Who said we have to throw away the old to make space for the new? Whoever said that had a really small apartment with no storage capabilities, and/or really ugly old stuff.
I say we keep the old, and still make way for the new.
Of course I don't mean that for material things: There are few things in life that give me more pleasure than giving away/throwing away old stuff. You know that shirt you used to wear all the time when you were in High School? The one that is too tight or too short today (10 years later), and has a big rip on the side? Yeah, that one, the one you continue to refuse to get rid of, because it has "memories". Well, dude, the memories will remain. Your 10-year-old T-Shirt won't last one more wash. Stop wearing it "on Sundays" or "to work on the car", and don't expect to keep it as a "just-in-case-rag". Throw it away. And what about those jeans? Yeah, no. That rip on your crotch is not sexy - it describes who you are: too lazy or too poor to buy a new pair of jeans.
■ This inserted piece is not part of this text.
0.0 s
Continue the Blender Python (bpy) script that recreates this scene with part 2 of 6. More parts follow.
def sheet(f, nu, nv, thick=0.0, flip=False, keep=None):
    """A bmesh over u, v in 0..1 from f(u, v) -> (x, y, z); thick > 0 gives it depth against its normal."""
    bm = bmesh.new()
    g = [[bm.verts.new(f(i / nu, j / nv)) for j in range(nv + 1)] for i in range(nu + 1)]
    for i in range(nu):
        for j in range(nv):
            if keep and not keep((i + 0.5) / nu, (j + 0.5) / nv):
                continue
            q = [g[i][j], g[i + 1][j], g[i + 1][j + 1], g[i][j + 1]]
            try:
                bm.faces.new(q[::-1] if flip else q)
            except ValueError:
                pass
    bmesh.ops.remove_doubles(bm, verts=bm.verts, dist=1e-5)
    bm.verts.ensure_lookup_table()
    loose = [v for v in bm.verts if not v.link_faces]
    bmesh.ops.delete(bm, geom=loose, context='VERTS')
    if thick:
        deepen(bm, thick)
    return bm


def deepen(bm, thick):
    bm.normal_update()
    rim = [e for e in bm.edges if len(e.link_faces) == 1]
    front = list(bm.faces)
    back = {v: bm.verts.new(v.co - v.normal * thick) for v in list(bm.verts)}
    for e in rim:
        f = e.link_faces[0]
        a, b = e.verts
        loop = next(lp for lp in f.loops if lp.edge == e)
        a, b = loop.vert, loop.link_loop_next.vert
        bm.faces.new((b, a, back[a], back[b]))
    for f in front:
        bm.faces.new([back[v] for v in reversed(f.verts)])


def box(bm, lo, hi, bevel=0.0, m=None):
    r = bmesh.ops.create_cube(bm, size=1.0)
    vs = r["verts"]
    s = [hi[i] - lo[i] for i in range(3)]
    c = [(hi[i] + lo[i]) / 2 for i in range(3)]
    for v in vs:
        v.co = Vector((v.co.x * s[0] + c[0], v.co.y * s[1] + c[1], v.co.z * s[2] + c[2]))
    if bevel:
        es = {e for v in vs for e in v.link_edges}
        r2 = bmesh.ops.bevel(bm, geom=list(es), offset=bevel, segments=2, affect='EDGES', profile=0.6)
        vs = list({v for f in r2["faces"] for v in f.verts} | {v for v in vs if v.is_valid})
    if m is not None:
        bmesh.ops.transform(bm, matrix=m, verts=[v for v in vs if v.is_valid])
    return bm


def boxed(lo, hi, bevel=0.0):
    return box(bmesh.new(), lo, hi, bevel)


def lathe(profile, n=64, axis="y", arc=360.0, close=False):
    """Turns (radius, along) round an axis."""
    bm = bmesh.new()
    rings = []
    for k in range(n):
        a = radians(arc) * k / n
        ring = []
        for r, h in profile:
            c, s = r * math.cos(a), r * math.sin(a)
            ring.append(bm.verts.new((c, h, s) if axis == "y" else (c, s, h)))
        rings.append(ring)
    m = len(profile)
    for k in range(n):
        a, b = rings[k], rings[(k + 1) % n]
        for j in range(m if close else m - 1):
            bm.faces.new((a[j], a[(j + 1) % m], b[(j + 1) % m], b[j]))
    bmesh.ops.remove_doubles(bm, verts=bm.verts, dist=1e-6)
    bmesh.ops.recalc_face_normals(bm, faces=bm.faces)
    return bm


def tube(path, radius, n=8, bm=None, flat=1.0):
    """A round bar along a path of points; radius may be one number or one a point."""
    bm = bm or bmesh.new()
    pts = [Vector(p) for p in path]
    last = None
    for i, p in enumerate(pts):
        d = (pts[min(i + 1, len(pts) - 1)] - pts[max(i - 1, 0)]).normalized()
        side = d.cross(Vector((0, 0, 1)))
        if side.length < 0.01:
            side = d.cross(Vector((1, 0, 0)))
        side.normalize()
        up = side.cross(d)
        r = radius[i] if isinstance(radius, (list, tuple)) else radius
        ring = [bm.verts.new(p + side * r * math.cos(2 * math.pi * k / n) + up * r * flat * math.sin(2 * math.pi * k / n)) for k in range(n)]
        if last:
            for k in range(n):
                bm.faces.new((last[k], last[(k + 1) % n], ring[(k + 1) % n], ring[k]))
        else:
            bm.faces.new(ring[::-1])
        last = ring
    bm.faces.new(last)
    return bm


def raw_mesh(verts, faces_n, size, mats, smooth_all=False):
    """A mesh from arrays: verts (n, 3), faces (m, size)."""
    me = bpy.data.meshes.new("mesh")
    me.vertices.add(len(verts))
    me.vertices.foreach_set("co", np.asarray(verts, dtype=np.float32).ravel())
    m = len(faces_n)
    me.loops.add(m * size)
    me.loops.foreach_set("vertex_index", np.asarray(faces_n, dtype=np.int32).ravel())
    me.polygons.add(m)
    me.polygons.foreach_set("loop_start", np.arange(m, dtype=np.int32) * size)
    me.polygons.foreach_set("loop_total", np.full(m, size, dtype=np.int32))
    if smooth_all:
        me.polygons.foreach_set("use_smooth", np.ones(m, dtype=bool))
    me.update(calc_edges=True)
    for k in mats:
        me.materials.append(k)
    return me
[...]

Get rid of them. They, too, by the way, shall not become rags nor "work-on-the-garden" jeans. And those shoes, those shoes you bought with your first paycheck, those shoes that were so awesome and so comfortable, those shoes with the sole filled with holes... yeah, not even a homeless, shoeless guy would accept those. Throw them away! But if you have clothes and shoes that are just out-of-season, that you choose not to wear anymore, that are in good shape, please donate them! There are millions of people all around the world (yes, even in first world nations like Germany) who would be grateful to have a new shirt, even if it came out three spring-collections ago.
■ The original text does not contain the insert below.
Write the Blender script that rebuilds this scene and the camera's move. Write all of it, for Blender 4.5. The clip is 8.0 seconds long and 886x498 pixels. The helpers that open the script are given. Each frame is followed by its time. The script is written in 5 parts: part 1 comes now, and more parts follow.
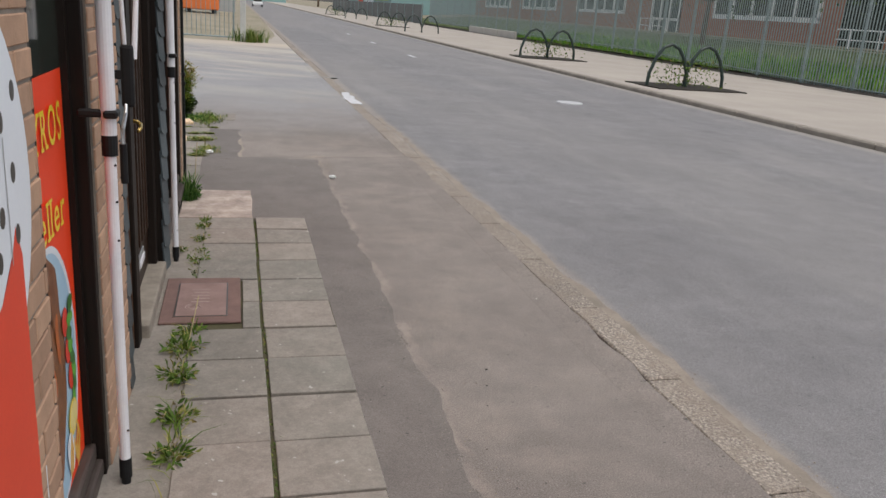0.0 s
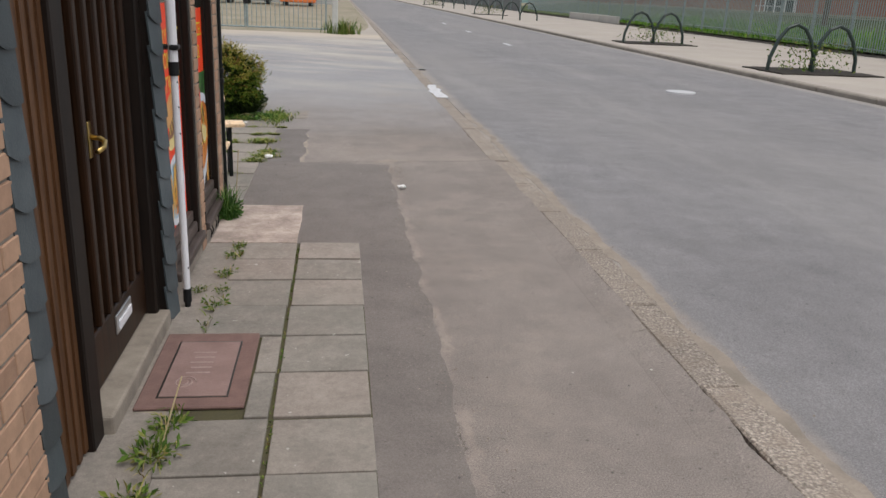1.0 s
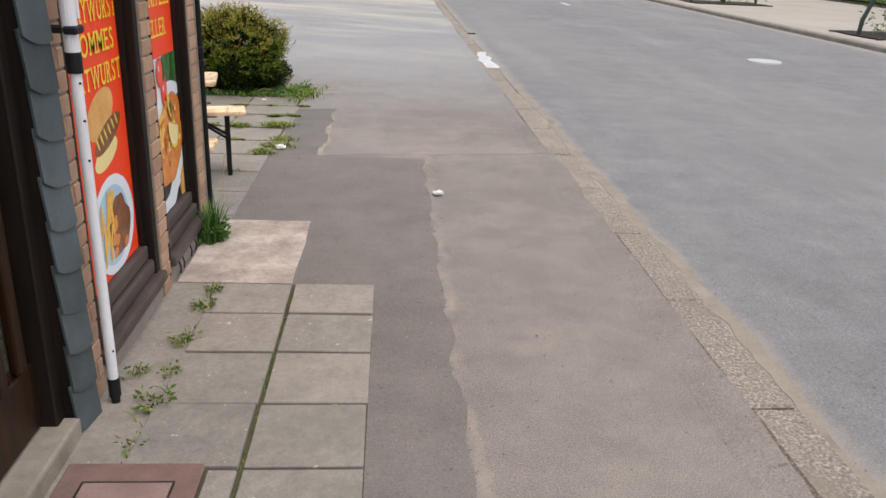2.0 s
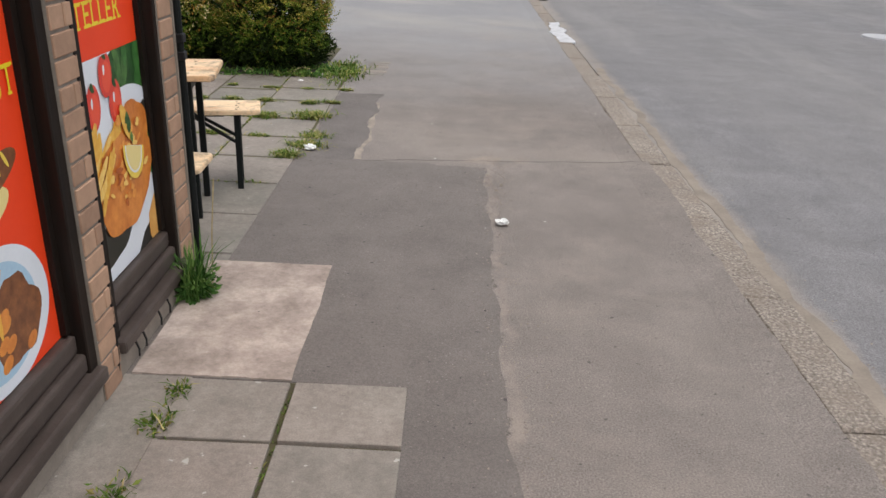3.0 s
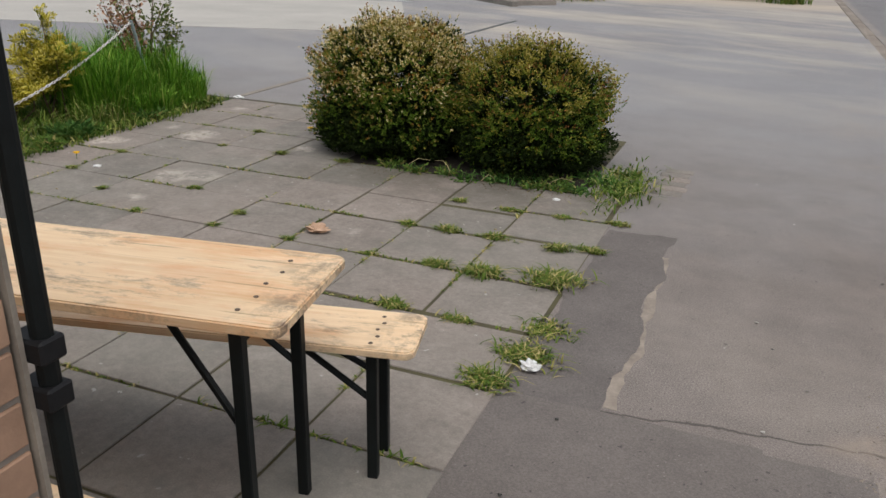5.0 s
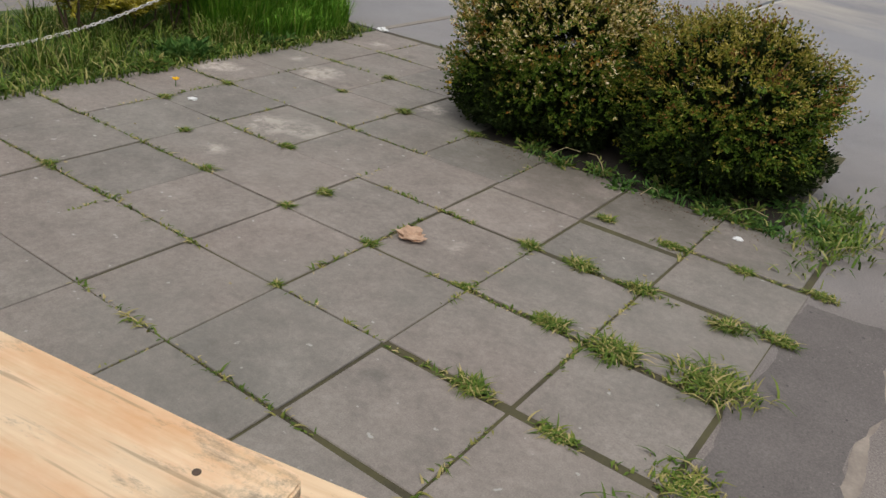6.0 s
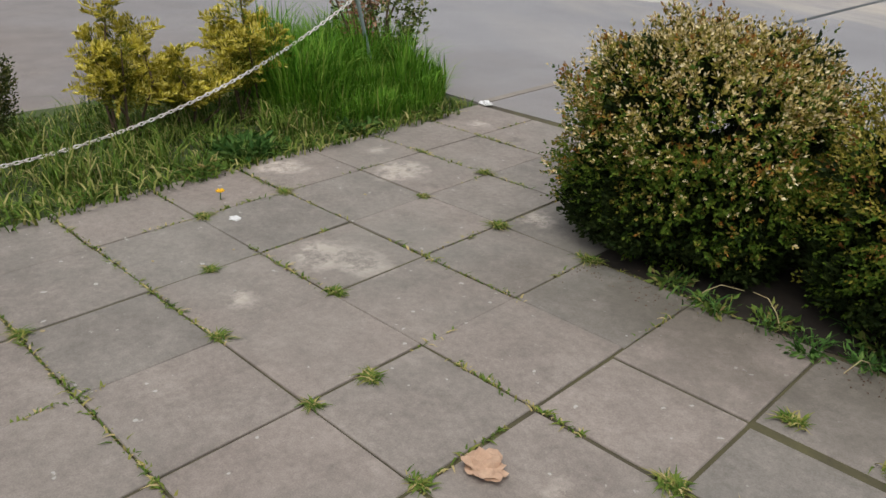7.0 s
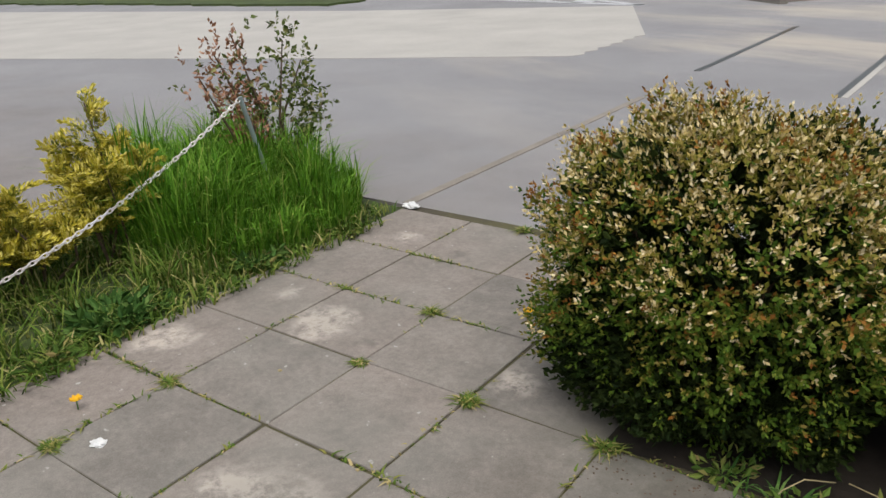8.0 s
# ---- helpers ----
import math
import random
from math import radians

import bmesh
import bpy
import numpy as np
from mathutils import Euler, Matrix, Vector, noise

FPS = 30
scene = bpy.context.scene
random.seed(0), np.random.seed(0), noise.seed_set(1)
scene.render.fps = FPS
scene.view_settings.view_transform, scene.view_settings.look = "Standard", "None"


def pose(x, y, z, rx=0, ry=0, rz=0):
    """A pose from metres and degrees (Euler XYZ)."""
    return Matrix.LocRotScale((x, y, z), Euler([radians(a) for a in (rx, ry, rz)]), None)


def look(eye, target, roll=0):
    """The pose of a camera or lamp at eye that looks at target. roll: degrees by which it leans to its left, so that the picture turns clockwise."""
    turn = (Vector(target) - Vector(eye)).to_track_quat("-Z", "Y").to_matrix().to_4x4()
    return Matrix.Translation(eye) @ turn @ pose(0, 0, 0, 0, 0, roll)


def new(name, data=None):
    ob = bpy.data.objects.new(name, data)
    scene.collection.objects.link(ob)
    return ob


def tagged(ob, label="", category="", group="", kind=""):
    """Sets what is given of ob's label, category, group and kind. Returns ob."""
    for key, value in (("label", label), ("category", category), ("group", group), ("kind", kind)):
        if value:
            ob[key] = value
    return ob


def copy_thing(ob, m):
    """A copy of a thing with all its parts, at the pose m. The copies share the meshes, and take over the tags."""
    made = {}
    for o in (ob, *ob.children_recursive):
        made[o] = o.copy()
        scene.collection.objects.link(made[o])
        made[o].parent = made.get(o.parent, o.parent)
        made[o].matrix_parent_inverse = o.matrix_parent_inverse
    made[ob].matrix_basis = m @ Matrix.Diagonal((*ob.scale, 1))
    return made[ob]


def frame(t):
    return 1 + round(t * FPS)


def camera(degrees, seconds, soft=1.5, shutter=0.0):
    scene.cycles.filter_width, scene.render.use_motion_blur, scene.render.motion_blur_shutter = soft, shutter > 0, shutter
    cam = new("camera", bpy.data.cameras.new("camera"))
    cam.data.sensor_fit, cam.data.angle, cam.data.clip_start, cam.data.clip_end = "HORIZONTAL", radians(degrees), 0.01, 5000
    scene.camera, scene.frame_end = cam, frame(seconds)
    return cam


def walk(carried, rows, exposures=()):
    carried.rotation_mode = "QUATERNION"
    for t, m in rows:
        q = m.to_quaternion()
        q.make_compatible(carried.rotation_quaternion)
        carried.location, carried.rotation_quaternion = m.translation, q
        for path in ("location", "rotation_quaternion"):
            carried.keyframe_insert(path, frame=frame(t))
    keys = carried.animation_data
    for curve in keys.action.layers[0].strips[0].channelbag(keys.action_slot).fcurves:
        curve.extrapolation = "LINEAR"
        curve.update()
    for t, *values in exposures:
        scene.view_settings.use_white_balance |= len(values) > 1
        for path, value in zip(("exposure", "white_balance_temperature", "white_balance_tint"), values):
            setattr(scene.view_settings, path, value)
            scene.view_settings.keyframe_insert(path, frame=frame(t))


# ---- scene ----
EXPOSURES = [(0.0, 0.44), (0.5, 0.38), (1.0, 0.48), (1.5, 0.62), (2.0, 0.78), (3.5, 0.48), (4.0, 0.55), (4.5, 0.28), (6.0, 0.22), (6.5, 0.36), (7.0, 0.38), (7.5, 0.40), (8.0, 0.46)]
cam = camera(58.73, 8.0, soft=1.5)
PATH = [
    (0, (1.043, 0.927, 1.717), (1.550, 2.773, 1.139), 4.38),
    (0.5, (1.256, 1.702, 1.595), (1.626, 3.579, 1.014), 3.96),
    (1, (1.440, 2.158, 1.632), (1.704, 4.042, 1.015), 2.64),
    (1.5, (1.525, 2.847, 1.656), (1.728, 4.722, 0.991), 3.10),
    (2, (1.641, 3.578, 1.619), (1.783, 5.440, 0.902), 2.55),
    (2.2, (1.722, 3.900, 1.572), (1.807, 5.763, 0.852), 1.09),
    (3.3, (1.672, 5.268, 1.577), (1.612, 7.054, 0.679), 3.7),
    (3.5, (1.661, 5.552, 1.580), (1.533, 7.307, 0.630), 3.6),
    (3.7, (1.612, 5.850, 1.555), (1.405, 7.650, 0.705), 3.4),
    (4, (1.604, 6.151, 1.632), (1.252, 8.014, 0.995), 3.3),
    (4.2, (1.588, 6.430, 1.630), (1.138, 8.290, 1.060), 2.6),
    (4.5, (1.545, 6.796, 1.624), (0.999, 8.629, 1.039), 1.6),
    (4.7, (1.498, 7.036, 1.574), (0.894, 8.834, 0.939), 1.1),
    (5.8, (1.134, 8.329, 1.529), (0.222, 9.845, 0.596), 5.60),
    (6, (1.026, 8.523, 1.534), (0.046, 10.005, 0.617), 6.58),
    (6.5, (0.710, 9.122, 1.492), (-0.447, 10.465, 0.567), 5.70),
    (7, (0.372, 9.632, 1.522), (-0.896, 10.921, 0.668), 1.14),
    (7.5, (-0.027, 10.078, 1.511), (-1.291, 11.451, 0.792), -1.76),
    (8, (-0.449, 10.359, 1.550), (-1.587, 11.830, 0.814), -3.32),
]
walk(cam, [(t, look(eye, target, roll)) for t, eye, target, roll in PATH], EXPOSURES)

# ---- light: bright overcast day ----
world = bpy.data.worlds.new("overcast_sky")
scene.world = world
world.use_nodes = True
wn = world.node_tree.nodes
sky = wn.new("ShaderNodeTexSky")
sky.sky_type = "NISHITA"
sky.sun_disc = False
sky.sun_elevation, sky.sun_rotation = radians(70), radians(143)
sky.dust_density, sky.ozone_density = 3.0, 1.0
soft = wn.new("ShaderNodeHueSaturation")
soft.inputs["Saturation"].default_value = 0.32
world.node_tree.links.new(sky.outputs[0], soft.inputs["Color"])
world.node_tree.links.new(soft.outputs[0], wn["Background"].inputs[0])
wn["Background"].inputs[1].default_value = 0.13
sun = new("sun", bpy.data.lights.new("sun", "SUN"))
sun.data.energy, sun.data.angle, sun.data.color = 0.95, radians(55), (1.0, 0.95, 0.88)
sun.matrix_world = look((2.6, -3.5, 12), (0, 0, 0))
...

In any case, my point (the out-with-the-old-in-with-the-new-thing) has little to do with material stuff; I think we should be able to keep the old intangibles and still be able to bring in the new intangibles.
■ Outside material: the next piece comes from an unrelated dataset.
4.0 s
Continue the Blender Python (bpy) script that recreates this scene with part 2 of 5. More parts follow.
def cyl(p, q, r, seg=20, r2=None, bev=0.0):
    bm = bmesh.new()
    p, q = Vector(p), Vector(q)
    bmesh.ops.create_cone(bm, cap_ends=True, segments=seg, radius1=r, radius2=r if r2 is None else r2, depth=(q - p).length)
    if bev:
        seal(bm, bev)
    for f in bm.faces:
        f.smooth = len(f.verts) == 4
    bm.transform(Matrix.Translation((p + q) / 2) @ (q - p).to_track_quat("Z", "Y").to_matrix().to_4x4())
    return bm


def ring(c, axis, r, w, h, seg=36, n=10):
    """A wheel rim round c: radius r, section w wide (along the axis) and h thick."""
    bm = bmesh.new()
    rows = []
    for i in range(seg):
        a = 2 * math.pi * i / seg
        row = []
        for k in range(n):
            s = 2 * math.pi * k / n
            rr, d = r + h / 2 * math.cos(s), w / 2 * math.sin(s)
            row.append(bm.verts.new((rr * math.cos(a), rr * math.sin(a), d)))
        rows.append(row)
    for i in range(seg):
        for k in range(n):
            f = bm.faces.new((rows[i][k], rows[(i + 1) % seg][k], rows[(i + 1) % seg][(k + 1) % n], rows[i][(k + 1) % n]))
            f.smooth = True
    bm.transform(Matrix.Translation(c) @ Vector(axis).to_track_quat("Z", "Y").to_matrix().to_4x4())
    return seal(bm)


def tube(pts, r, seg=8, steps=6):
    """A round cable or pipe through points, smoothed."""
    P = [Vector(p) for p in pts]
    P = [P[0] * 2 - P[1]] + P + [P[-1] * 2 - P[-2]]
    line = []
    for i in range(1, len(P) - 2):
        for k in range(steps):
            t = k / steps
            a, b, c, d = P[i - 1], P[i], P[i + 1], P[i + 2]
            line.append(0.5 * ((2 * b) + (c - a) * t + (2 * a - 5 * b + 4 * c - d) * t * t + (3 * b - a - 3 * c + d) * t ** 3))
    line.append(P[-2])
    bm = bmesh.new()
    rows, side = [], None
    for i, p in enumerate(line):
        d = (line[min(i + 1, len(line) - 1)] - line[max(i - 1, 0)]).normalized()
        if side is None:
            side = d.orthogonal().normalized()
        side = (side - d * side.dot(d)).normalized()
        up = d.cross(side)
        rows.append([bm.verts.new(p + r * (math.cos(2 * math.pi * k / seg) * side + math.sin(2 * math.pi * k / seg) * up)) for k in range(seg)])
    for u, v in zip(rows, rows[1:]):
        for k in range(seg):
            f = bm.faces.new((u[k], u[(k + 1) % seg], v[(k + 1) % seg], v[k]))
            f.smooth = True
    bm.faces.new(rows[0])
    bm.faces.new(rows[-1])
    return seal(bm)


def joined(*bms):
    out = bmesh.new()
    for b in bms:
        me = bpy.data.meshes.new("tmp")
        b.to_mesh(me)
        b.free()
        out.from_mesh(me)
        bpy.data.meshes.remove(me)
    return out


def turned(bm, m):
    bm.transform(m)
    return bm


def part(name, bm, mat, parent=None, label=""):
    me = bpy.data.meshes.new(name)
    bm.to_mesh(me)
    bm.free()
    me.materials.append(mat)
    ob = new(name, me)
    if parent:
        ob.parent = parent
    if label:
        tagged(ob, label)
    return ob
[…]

You see, my last post (the one previous to this one) was about how much I miss my friends, and how I find them irreplaceable. They are, in fact, irreplaceable. There is only one Canuck in my life, and there will always only be only one Canuck in my life, regardless of how many Canadians I meet (Hey, Canuck, did you know that my cousin and her family live in Canada?!). But I actually got a very impressive bunch of responses to it. Yes, I miss my friends. But that does not mean that I don't have the hability (or the chance!) to make new friends here.
I've had to learn that I don't need to forget my old friends in order to have new friends here. I can have them both. I can appreciate them both. I can have fun with them both. I guess I will have to spend more time with my "new" friends due to geographical reasons, but I will do that with pleasure. I have also learned that I don't have to meet my friends every day for coffee; a simple "hi!" on a Facebook wall will do, or a comment on a Blog entry, or the occassional email updating Life Status. My friends, those who have seen me grow and those who have grown with me, with always be in heart. But my new friends, those who are slowly getting to know me (and to accept me, even though I am an obnoxious over-achiever) and are growing with me now, those will also earn their places in my heart. Slowly, but surely. One can never be too careful one opening one's heart to strangers, right? But friends are never strangers. They kind of surprise you with simple tokens of appreciation and smiles at the right moment or hugs at unexpected times. Friends know when you need a little bit of sunshine in your life, and they are ready to shine bright for you.
So, here's my toast (at 6:33 of a rainy Kieler afternoon) to the Germans, and the other Ausländer, like me, in Germany, whom I've had the wonderful pleasure to meet. Here's to you, Germans and Ausländer in Germany. May we have a future filled with fun, drinks, music, hopefully some sun, and a million laughs.
Danke, Michael, für die Erinnerung! Alles Gute zum Geburtstag, Amigo!